Examining Five Types of Organizational Structures in Business

As a business owner or manager, you have a great group of employees and might even be selling a fantastic product – but have you defined an organizational structure? This overarching component helps a business understand where it wants to go and how it can get there most efficiently. These structure models will map out an employee hierarchy of job functions and reporting, which can ultimately assist in streamlining areas of organization, communication, and collaboration.

There are many organizational structures to choose from, so we understand that picking one that works for your business can be an overwhelming task. What works will depend on its size, goals and function. Whether you want to define your structure for the first time or revisit an old business plan, we want to help your decision-making process by sharing some of the top types of organizational structures in business today.

Why is it Important to Define Your Organizational Structure?

The direction provided by an organizational structure can make a big difference in the overall efficiency of day-to-day business operations. Here are a few other reasons to back up the importance of this concept.

The direction provided by an organizational structure can make a big difference in the overall efficiency of day-to-day business operations. Here are a few other reasons to back up the importance of this concept.

Defines Roles & Responsibilities: Mapping out a hierarchy can help employees and their colleagues better understand who reports to who. It also helps to identify chains of responsibility and the ultimate decision-makers. 

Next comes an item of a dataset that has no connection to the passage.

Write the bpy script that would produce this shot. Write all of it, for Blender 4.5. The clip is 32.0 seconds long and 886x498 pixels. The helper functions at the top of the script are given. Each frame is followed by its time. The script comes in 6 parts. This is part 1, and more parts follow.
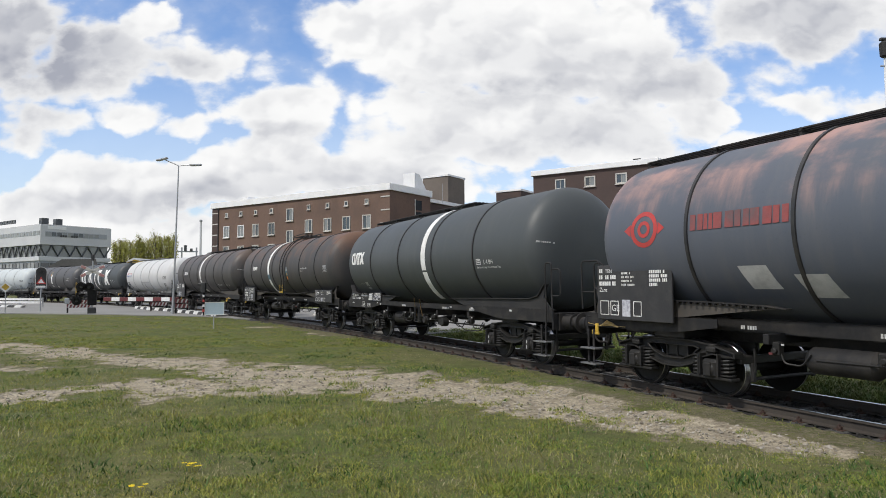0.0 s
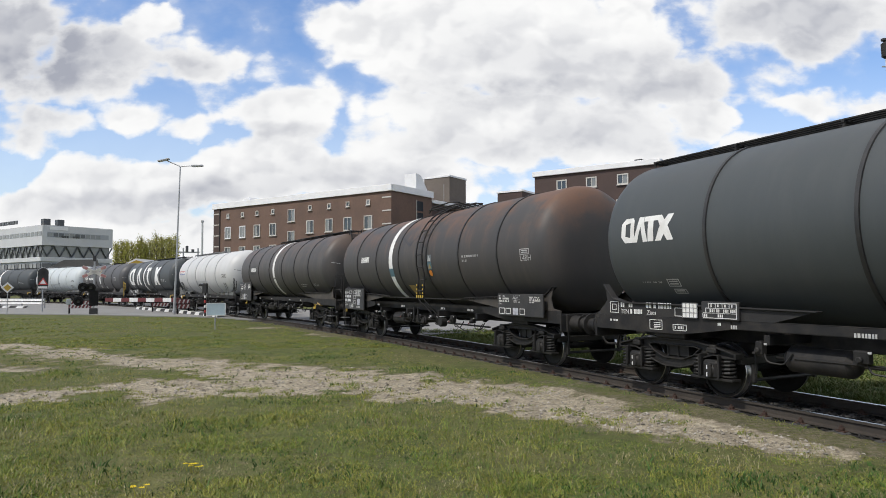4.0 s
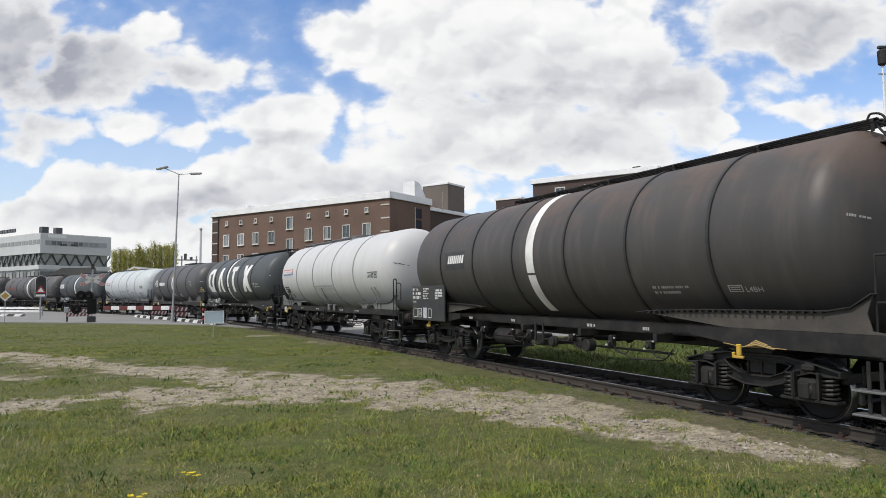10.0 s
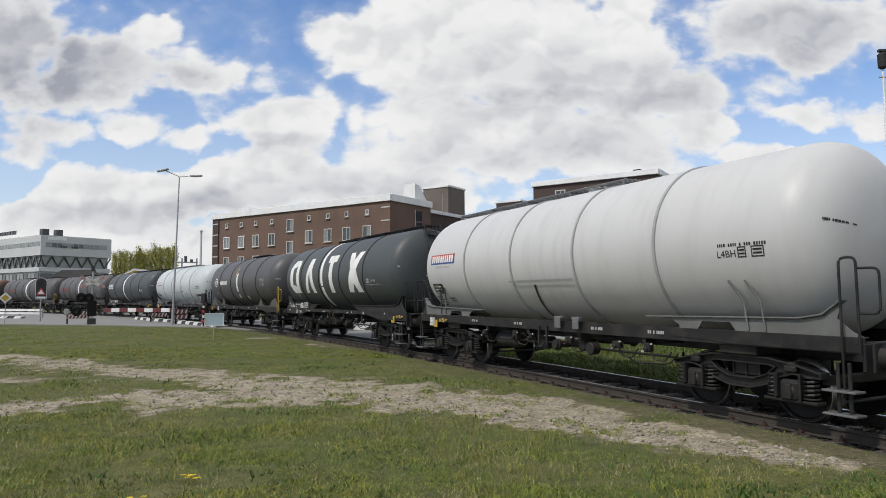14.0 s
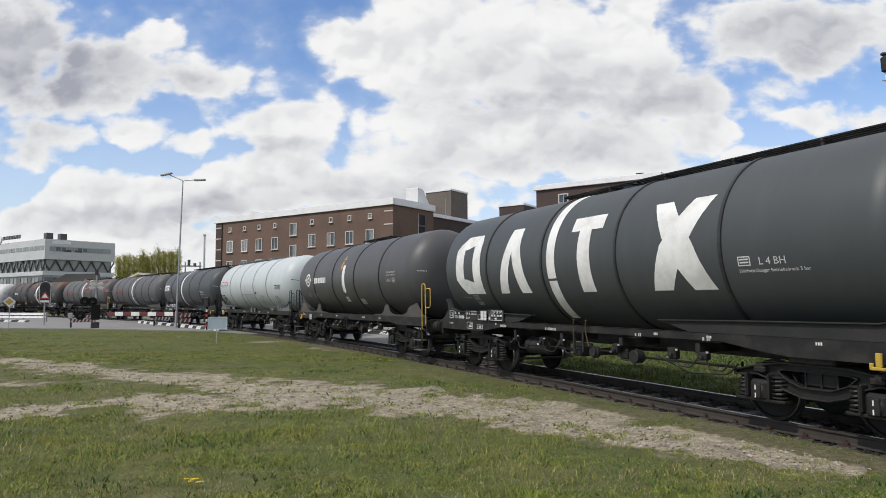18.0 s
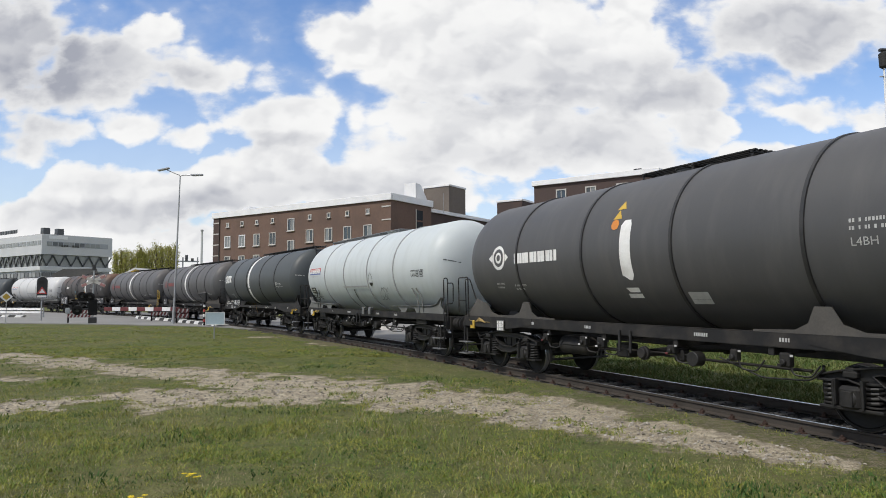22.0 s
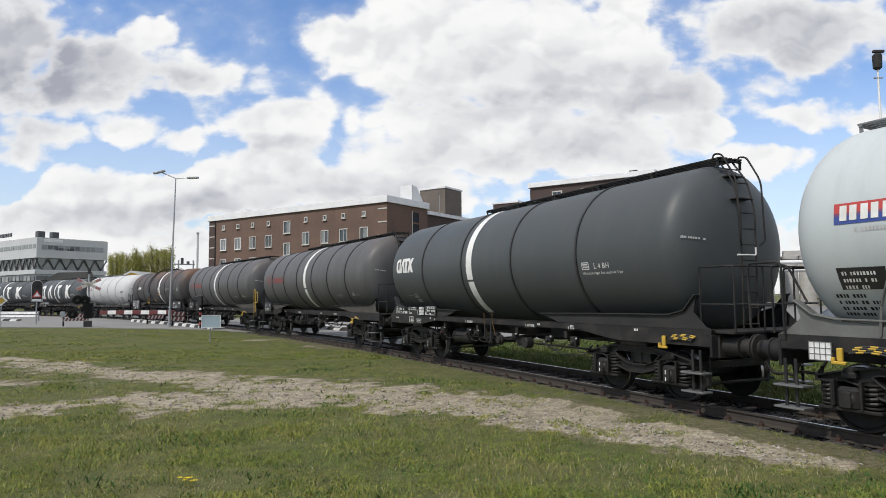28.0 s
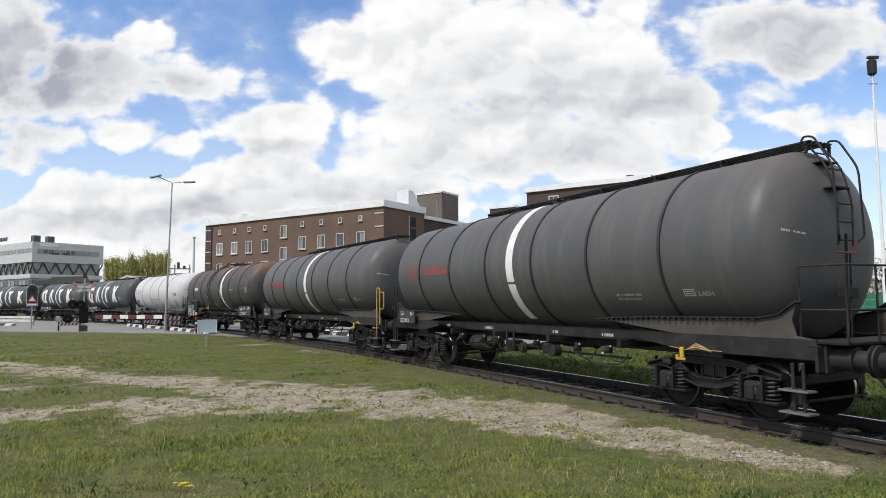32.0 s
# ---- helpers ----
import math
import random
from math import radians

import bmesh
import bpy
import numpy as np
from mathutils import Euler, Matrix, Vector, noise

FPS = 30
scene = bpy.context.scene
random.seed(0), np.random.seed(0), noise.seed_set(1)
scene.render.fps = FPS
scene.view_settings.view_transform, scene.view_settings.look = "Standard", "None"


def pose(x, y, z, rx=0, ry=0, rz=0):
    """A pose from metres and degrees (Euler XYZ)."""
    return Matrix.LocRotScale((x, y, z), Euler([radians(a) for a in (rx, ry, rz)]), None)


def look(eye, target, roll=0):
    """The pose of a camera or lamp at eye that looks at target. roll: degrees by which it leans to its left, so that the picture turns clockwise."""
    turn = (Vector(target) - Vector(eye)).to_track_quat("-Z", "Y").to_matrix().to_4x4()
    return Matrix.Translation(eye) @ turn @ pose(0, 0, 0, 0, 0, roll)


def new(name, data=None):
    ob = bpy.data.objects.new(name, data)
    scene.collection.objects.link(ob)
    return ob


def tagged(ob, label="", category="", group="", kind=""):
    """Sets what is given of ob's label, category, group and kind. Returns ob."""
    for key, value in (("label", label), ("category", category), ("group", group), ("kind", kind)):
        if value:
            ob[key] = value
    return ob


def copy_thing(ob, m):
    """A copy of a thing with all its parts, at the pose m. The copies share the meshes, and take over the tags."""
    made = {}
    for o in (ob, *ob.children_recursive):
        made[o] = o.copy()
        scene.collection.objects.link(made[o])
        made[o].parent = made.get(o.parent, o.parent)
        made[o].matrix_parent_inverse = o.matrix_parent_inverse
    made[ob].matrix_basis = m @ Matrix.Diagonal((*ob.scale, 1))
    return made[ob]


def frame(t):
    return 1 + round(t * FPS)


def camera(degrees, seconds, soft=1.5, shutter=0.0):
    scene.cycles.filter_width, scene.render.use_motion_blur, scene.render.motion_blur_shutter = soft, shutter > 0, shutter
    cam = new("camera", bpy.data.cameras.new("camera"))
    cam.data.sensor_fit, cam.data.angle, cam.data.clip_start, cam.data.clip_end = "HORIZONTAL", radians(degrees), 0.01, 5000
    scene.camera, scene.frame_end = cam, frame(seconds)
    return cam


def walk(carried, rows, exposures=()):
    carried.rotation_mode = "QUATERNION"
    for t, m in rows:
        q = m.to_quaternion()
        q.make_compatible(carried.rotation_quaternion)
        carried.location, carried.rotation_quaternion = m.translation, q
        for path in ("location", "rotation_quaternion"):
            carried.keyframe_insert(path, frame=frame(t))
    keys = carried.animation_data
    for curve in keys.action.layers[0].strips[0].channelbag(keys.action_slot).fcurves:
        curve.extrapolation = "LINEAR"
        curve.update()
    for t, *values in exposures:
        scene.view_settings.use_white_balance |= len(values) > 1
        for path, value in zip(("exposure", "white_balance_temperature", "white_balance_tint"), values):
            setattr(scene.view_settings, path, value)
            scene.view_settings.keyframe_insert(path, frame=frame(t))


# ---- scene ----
RAIL = 0.17            # height of the rail heads over the lawn
EYE = (0.0, 0.0, 2.09)
CLIP = 32.0

# the camera stands still on the lawn; only its aim drifts: seconds, tilt, lean, turn
AIM = (
    (0, 93.12, 0.27, 0.02), (0.5, 93.07, 0.28, 0.02), (1, 93.05, 0.28, -0.00), (1.5, 93.01, 0.28, 0.01),
    (2, 92.98, 0.27, 0.06), (2.5, 92.99, 0.27, 0.13), (3, 93.02, 0.27, 0.15), (3.5, 93.07, 0.26, 0.13),
    (5.5, 93.58, 0.23, 0.19), (6, 93.60, 0.24, 0.19), (6.5, 93.64, 0.25, 0.15), (7, 93.68, 0.26, 0.10),
    (7.5, 93.67, 0.27, 0.05), (8, 93.67, 0.29, 0.03), (8.5, 93.67, 0.32, -0.02), (9, 93.68, 0.34, -0.03),
    (9.5, 93.73, 0.36, -0.01), (10, 93.83, 0.37, 0.02), (10.5, 93.91, 0.37, 0.06), (11, 93.97, 0.36, 0.04),
    (11.5, 94.01, 0.34, 0.04), (12, 94.06, 0.32, 0.01), (12.5, 94.11, 0.30, 0.00), (13, 94.10, 0.29, -0.02),
    (13.5, 94.08, 0.29, 0.01), (14, 94.06, 0.29, 0.04), (14.5, 94.03, 0.30, 0.06), (16.5, 94.24, 0.33, 0.30),
    (17, 94.27, 0.33, 0.30), (17.5, 94.32, 0.32, 0.31), (18, 94.39, 0.30, 0.30), (18.5, 94.42, 0.29, 0.28),
    (19, 94.41, 0.28, 0.28), (19.5, 94.37, 0.27, 0.26), (20, 94.28, 0.26, 0.25), (20.5, 94.21, 0.25, 0.21),
    (21, 94.14, 0.24, 0.17), (21.5, 94.05, 0.24, 0.13), (22, 93.99, 0.25, 0.10), (22.5, 93.94, 0.27, 0.09),
    (23, 93.94, 0.30, 0.13), (23.5, 93.95, 0.33, 0.12), (24, 93.97, 0.37, 0.05), (24.5, 93.96, 0.41, -0.03),
    (25, 93.93, 0.44, -0.04), (25.5, 93.95, 0.46, -0.04), (27.5, 94.08, 0.47, -0.17), (28, 94.17, 0.47, -0.21),
    (28.5, 94.26, 0.46, -0.26), (29, 94.35, 0.45, -0.31), (29.5, 94.46, 0.45, -0.34), (30, 94.53, 0.44, -0.36),
    (30.5, 94.55, 0.44, -0.37), (31, 94.60, 0.44, -0.43), (31.5, 94.60, 0.44, -0.49), (32, 94.57, 0.45, -0.50),
)
cam = camera(68.56, CLIP, soft=0.9)
walk(cam, [(t, pose(*EYE, rx, ry, rz)) for t, rx, ry, rz in AIM], exposures=[(0.0, -0.08), (10.0, -0.10), (13.0, -0.25), (14.5, -0.25), (17.0, -0.22), (19.0, -0.15), (22.0, -0.14), (25.0, -0.23), (28.0, -0.12), (30.0, -0.07), (32.0, -0.04)])

# ---- the line: a curve given by its bend along the way, s in metres from the point abreast of the camera ----
BEND = ((-200, 0.0), (0, 0.0), (5, -0.0008), (25, 0.0058), (45, 0.0036), (60, 0.0057), (75, 0.0043), (90, 0.0080),
        (110, 0.0119), (140, 0.0140), (220, 0.0060), (330, 0.0))
S0, STEP = -220.0, 0.5
_s = np.arange(S0, 330.0, STEP)
_k = np.interp(_s, [a for a, b in BEND], [b for a, b in BEND])
_th = np.concatenate([[0.0], np.cumsum((_k[1:] + _k[:-1]) / 2 * STEP)])
_i0 = int(round(-S0 / STEP))
_th = _th - _th[_i0] + radians(116.89)
_x = np.concatenate([[0.0], np.cumsum((np.cos(_th[1:]) + np.cos(_th[:-1])) / 2 * STEP)])
_y = np.concatenate([[0.0], np.cumsum((np.sin(_th[1:]) + np.sin(_th[:-1])) / 2 * STEP)])
_x += 8.99 - _x[_i0]
_y += 4.56 - _y[_i0]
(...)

Communication Channels: A structure can group together employees who work in intersecting departments or experience similar challenges. This practice can simplify the sharing of information and expedite issues management.

Uncover Growth Opportunities: Creating a framework for your organization can uncover flexibility in positions and projects you didn’t know existed. For example, realizing you have greater production capacity could mean new job openings or elevated roles for employees.

Five Major Types of Organizational Structure

Functional Structure

This organizational structure is the most common found in workplaces today. It appoints employees into departments based on job functions. For example, a sales team may make up their own department, while those in finance make up another. This structure allows for greater specialization among employees. It is also scalable, should there be growth opportunities. Despite its popularity, the functional structure isn’t suitable for businesses with low employee counts – they may be better served working as one unified team.

Divisional Structure

In the Divisional Structure, teams are formed by product line or region of operation. This method works best for a business with an extensive product portfolio and many sales channels. For example, there could be a division that deals with the Western and Central Canadian market and another that deals with the Eastern part of the country. Each division will have individual teams, such as different marketing and finance departments in each region. However, duplication of resources may lead to difficulty in scaling teams and the decentralization of decision-making.

Matrix Structure

Unlike the first two, this model doesn’t flow as a hierarchy. Instead, it creates a dual reporting structure for employees. What does this mean? Each employee reports to two (or more) management figures – depending on current projects. Overall, this structure provides flexibility and balanced decision-making. There are also more opportunities for inter-departmental collaboration, as employees share findings and knowledge across teams. It can be argued that this structure is most beneficial for employees, creating versatility and exposing them to new opportunities outside their comfort zones or regular working responsibilities.

Flat Structure

The flat structure, a prevalent organizational structure for small businesses, promotes equal decision-making across a company. This is because no distinct authoritative positions exist. The benefits include transparency and productivity, spurred by decision-making power that’s not influenced by or needs sign-off by senior leadership. Under this model, employees feel empowered and the reduction of ‘red tape’ can contribute to quicker progress and innovation. There may be some seniority attached to individuals, but that concept is generally kept to a minimum, especially as it pertains to project processes.

Read More: How to Set Goals for Small Business

Process-based Structure

If you’re looking for an effective small business organizational structure, a process-based model may be ideal. As the name suggests, it follows a flow of actions, which ultimately lead to a product or service launch in the market. Therefore, ideas come first, followed by development, customer acquisition and order fulfillment. Employees would be organized to tackle each task separately (in small teams) or as one unified group.

The Bottom Line: Structure Creates Efficiency

Beyond employee titles, providing an overall structure for your business and its individual departments can take things to the next level. It streamlines communication, improves productivity, and can expose flexibility you never knew existed. For employees, it can create new collaboration opportunities and the ability to try new tasks outside the original job description. As a business owner or manager, defining a structure can help set goals so you can figure out how to achieve them with the team you have. It may also lead to ideas on team expansion or repositioning. Overall, evaluating the types of organizational structure in business is a decisive step in remaining competitive and agile in an evolving consumer marketplace.